Leaving out the pictures, retype all the material exactly.

• DATA PROVIDED
>>>>>
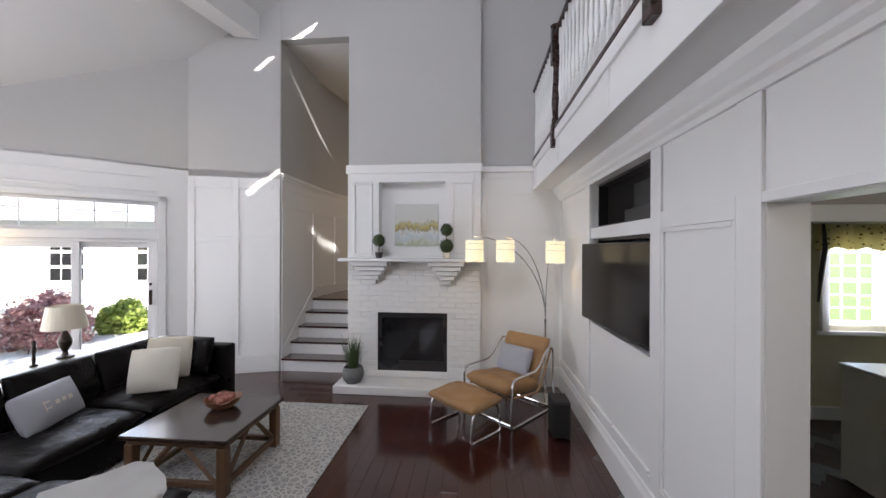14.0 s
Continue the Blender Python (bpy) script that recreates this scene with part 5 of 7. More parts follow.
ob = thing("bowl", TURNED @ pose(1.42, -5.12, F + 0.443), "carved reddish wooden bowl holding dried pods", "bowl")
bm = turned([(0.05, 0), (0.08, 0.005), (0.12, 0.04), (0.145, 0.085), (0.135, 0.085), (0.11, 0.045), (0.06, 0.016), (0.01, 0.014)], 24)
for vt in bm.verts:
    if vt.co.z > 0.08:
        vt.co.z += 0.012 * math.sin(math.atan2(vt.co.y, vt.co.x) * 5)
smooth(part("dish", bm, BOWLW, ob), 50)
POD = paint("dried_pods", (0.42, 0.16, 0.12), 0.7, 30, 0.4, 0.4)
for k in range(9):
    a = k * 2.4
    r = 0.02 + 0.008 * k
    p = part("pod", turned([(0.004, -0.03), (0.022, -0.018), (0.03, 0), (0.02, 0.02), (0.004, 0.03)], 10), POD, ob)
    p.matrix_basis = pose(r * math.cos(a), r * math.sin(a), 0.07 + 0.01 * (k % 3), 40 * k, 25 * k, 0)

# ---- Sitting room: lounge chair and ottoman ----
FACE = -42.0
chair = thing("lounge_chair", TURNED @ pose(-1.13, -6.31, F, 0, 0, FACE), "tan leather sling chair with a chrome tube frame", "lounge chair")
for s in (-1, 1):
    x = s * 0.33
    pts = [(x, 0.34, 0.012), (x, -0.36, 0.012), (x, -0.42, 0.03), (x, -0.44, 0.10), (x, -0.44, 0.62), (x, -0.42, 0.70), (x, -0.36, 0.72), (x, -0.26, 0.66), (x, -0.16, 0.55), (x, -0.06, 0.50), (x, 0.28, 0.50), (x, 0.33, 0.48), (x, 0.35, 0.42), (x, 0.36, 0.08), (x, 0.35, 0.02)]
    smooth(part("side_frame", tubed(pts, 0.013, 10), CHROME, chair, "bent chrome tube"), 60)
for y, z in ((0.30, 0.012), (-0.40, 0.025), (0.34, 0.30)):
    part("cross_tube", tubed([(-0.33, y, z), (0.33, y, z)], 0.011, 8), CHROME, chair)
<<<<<
• FULL RESPONSE
14.0 s
Continue the Blender Python (bpy) script that recreates this scene with part 5 of 7. More parts follow.
ob = thing("bowl", TURNED @ pose(1.42, -5.12, F + 0.443), "carved reddish wooden bowl holding dried pods", "bowl")
bm = turned([(0.05, 0), (0.08, 0.005), (0.12, 0.04), (0.145, 0.085), (0.135, 0.085), (0.11, 0.045), (0.06, 0.016), (0.01, 0.014)], 24)
for vt in bm.verts:
    if vt.co.z > 0.08:
        vt.co.z += 0.012 * math.sin(math.atan2(vt.co.y, vt.co.x) * 5)
smooth(part("dish", bm, BOWLW, ob), 50)
POD = paint("dried_pods", (0.42, 0.16, 0.12), 0.7, 30, 0.4, 0.4)
for k in range(9):
    a = k * 2.4
    r = 0.02 + 0.008 * k
    p = part("pod", turned([(0.004, -0.03), (0.022, -0.018), (0.03, 0), (0.02, 0.02), (0.004, 0.03)], 10), POD, ob)
    p.matrix_basis = pose(r * math.cos(a), r * math.sin(a), 0.07 + 0.01 * (k % 3), 40 * k, 25 * k, 0)

# ---- Sitting room: lounge chair and ottoman ----
FACE = -42.0
chair = thing("lounge_chair", TURNED @ pose(-1.13, -6.31, F, 0, 0, FACE), "tan leather sling chair with a chrome tube frame", "lounge chair")
for s in (-1, 1):
    x = s * 0.33
    pts = [(x, 0.34, 0.012), (x, -0.36, 0.012), (x, -0.42, 0.03), (x, -0.44, 0.10), (x, -0.44, 0.62), (x, -0.42, 0.70), (x, -0.36, 0.72), (x, -0.26, 0.66), (x, -0.16, 0.55), (x, -0.06, 0.50), (x, 0.28, 0.50), (x, 0.33, 0.48), (x, 0.35, 0.42), (x, 0.36, 0.08), (x, 0.35, 0.02)]
    smooth(part("side_frame", tubed(pts, 0.013, 10), CHROME, chair, "bent chrome tube"), 60)
for y, z in ((0.30, 0.012), (-0.40, 0.025), (0.34, 0.30)):
    part("cross_tube", tubed([(-0.33, y, z), (0.33, y, z)], 0.011, 8), CHROME, chair)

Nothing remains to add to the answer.